● Instruction:
Restate the listing that follows word for word, without its pictures.

Start

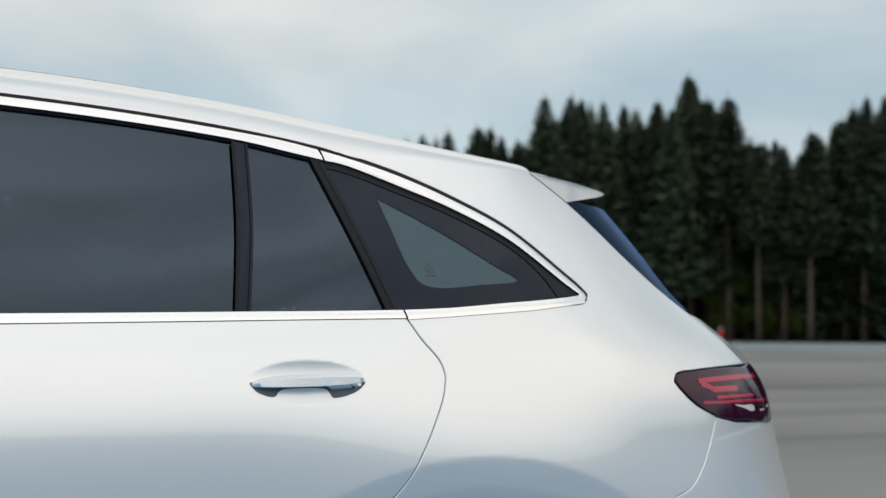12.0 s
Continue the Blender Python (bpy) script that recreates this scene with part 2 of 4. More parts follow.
def asphalt_material():
    """Pale worn asphalt with patches, fine grain and dark drawn-out tyre streaks."""
    m = bpy.data.materials.new("worn_pale_asphalt")
    m.use_nodes = True
    t = m.node_tree
    b = t.nodes["Principled BSDF"]
    b.inputs["Roughness"].default_value = 0.85
    tc = t.nodes.new("ShaderNodeTexCoord")
    big = t.nodes.new("ShaderNodeTexNoise")
    big.inputs["Scale"].default_value, big.inputs["Detail"].default_value = 0.12, 6.0
    fine = t.nodes.new("ShaderNodeTexNoise")
    fine.inputs["Scale"].default_value, fine.inputs["Detail"].default_value = 60.0, 3.0
    streak = t.nodes.new("ShaderNodeTexNoise")
    streak.inputs["Scale"].default_value, streak.inputs["Detail"].default_value = 1.0, 4.0
    mp = t.nodes.new("ShaderNodeMapping")
    mp.inputs["Rotation"].default_value = (0, 0, radians(-24))
    mp.inputs["Scale"].default_value = (0.018, 0.42, 1.0)
    t.links.new(tc.outputs["Object"], mp.inputs[0])
    t.links.new(mp.outputs[0], streak.inputs["Vector"])
    t.links.new(tc.outputs["Object"], big.inputs["Vector"])
    t.links.new(tc.outputs["Object"], fine.inputs["Vector"])
    r1 = t.nodes.new("ShaderNodeValToRGB")
    r1.color_ramp.elements[0].position, r1.color_ramp.elements[0].color = 0.3, (0.170, 0.174, 0.174, 1)
    r1.color_ramp.elements[1].position, r1.color_ramp.elements[1].color = 0.7, (0.264, 0.268, 0.266, 1)
    t.links.new(big.outputs[0], r1.inputs[0])
    r2 = t.nodes.new("ShaderNodeValToRGB")
    r2.color_ramp.elements[0].position, r2.color_ramp.elements[0].color = 0.36, (0.55, 0.55, 0.57, 1)
    r2.color_ramp.elements[1].position, r2.color_ramp.elements[1].color = 0.52, (1, 1, 1, 1)
    t.links.new(streak.outputs[0], r2.inputs[0])
    r3 = t.nodes.new("ShaderNodeValToRGB")
    r3.color_ramp.elements[0].color, r3.color_ramp.elements[1].color = (0.7, 0.7, 0.7, 1), (1.2, 1.2, 1.2, 1)
    t.links.new(fine.outputs[0], r3.inputs[0])
    last = r1.outputs[0]
    for r in (r2, r3):
        mx = t.nodes.new("ShaderNodeMix")
        mx.data_type, mx.blend_type = "RGBA", "MULTIPLY"
        mx.inputs[0].default_value = 1.0
        t.links.new(last, mx.inputs[6])
        t.links.new(r.outputs[0], mx.inputs[7])
        last = mx.outputs[2]
    t.links.new(last, b.inputs["Base Color"])
    bp = t.nodes.new("ShaderNodeBump")
    bp.inputs["Strength"].default_value = 0.3
    t.links.new(fine.outputs[0], bp.inputs["Height"])
    t.links.new(bp.outputs[0], b.inputs["Normal"])
    return m


ASPHALT = asphalt_material()


# ---------------------------------------------------------------- mesh helpers
def mesh(name, verts, faces, normals=None, smooth=True):
    me = bpy.data.meshes.new(name)
    me.from_pydata([tuple(map(float, v)) for v in verts], [], [tuple(map(int, f)) for f in faces])
    me.update()
    if smooth:
        me.polygons.foreach_set("use_smooth", [True] * len(me.polygons))
    if normals is not None:
        me.normals_split_custom_set_from_vertices([tuple(map(float, n)) for n in normals])
    return me


def part(name, me, mat, parent=None, label=""):
    """One mesh object under a thing or under a part of it."""
    if isinstance(me, bmesh.types.BMesh):
        bm, me = me, bpy.data.meshes.new(name)
        bm.normal_update()
        bm.to_mesh(me)
        bm.free()
        me.polygons.foreach_set("use_smooth", [True] * len(me.polygons))
    if not me.materials:
        me.materials.append(mat)
    ob = new(name, me)
    ob.parent = parent
    return tagged(ob, label)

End

● Solution:
12.0 s
Continue the Blender Python (bpy) script that recreates this scene with part 2 of 4. More parts follow.
def asphalt_material():
    """Pale worn asphalt with patches, fine grain and dark drawn-out tyre streaks."""
    m = bpy.data.materials.new("worn_pale_asphalt")
    m.use_nodes = True
    t = m.node_tree
    b = t.nodes["Principled BSDF"]
    b.inputs["Roughness"].default_value = 0.85
    tc = t.nodes.new("ShaderNodeTexCoord")
    big = t.nodes.new("ShaderNodeTexNoise")
    big.inputs["Scale"].default_value, big.inputs["Detail"].default_value = 0.12, 6.0
    fine = t.nodes.new("ShaderNodeTexNoise")
    fine.inputs["Scale"].default_value, fine.inputs["Detail"].default_value = 60.0, 3.0
    streak = t.nodes.new("ShaderNodeTexNoise")
    streak.inputs["Scale"].default_value, streak.inputs["Detail"].default_value = 1.0, 4.0
    mp = t.nodes.new("ShaderNodeMapping")
    mp.inputs["Rotation"].default_value = (0, 0, radians(-24))
    mp.inputs["Scale"].default_value = (0.018, 0.42, 1.0)
    t.links.new(tc.outputs["Object"], mp.inputs[0])
    t.links.new(mp.outputs[0], streak.inputs["Vector"])
    t.links.new(tc.outputs["Object"], big.inputs["Vector"])
    t.links.new(tc.outputs["Object"], fine.inputs["Vector"])
    r1 = t.nodes.new("ShaderNodeValToRGB")
    r1.color_ramp.elements[0].position, r1.color_ramp.elements[0].color = 0.3, (0.170, 0.174, 0.174, 1)
    r1.color_ramp.elements[1].position, r1.color_ramp.elements[1].color = 0.7, (0.264, 0.268, 0.266, 1)
    t.links.new(big.outputs[0], r1.inputs[0])
    r2 = t.nodes.new("ShaderNodeValToRGB")
    r2.color_ramp.elements[0].position, r2.color_ramp.elements[0].color = 0.36, (0.55, 0.55, 0.57, 1)
    r2.color_ramp.elements[1].position, r2.color_ramp.elements[1].color = 0.52, (1, 1, 1, 1)
    t.links.new(streak.outputs[0], r2.inputs[0])
    r3 = t.nodes.new("ShaderNodeValToRGB")
    r3.color_ramp.elements[0].color, r3.color_ramp.elements[1].color = (0.7, 0.7, 0.7, 1), (1.2, 1.2, 1.2, 1)
    t.links.new(fine.outputs[0], r3.inputs[0])
    last = r1.outputs[0]
    for r in (r2, r3):
        mx = t.nodes.new("ShaderNodeMix")
        mx.data_type, mx.blend_type = "RGBA", "MULTIPLY"
        mx.inputs[0].default_value = 1.0
        t.links.new(last, mx.inputs[6])
        t.links.new(r.outputs[0], mx.inputs[7])
        last = mx.outputs[2]
    t.links.new(last, b.inputs["Base Color"])
    bp = t.nodes.new("ShaderNodeBump")
    bp.inputs["Strength"].default_value = 0.3
    t.links.new(fine.outputs[0], bp.inputs["Height"])
    t.links.new(bp.outputs[0], b.inputs["Normal"])
    return m


ASPHALT = asphalt_material()


# ---------------------------------------------------------------- mesh helpers
def mesh(name, verts, faces, normals=None, smooth=True):
    me = bpy.data.meshes.new(name)
    me.from_pydata([tuple(map(float, v)) for v in verts], [], [tuple(map(int, f)) for f in faces])
    me.update()
    if smooth:
        me.polygons.foreach_set("use_smooth", [True] * len(me.polygons))
    if normals is not None:
        me.normals_split_custom_set_from_vertices([tuple(map(float, n)) for n in normals])
    return me


def part(name, me, mat, parent=None, label=""):
    """One mesh object under a thing or under a part of it."""
    if isinstance(me, bmesh.types.BMesh):
        bm, me = me, bpy.data.meshes.new(name)
        bm.normal_update()
        bm.to_mesh(me)
        bm.free()
        me.polygons.foreach_set("use_smooth", [True] * len(me.polygons))
    if not me.materials:
        me.materials.append(mat)
    ob = new(name, me)
    ob.parent = parent
    return tagged(ob, label)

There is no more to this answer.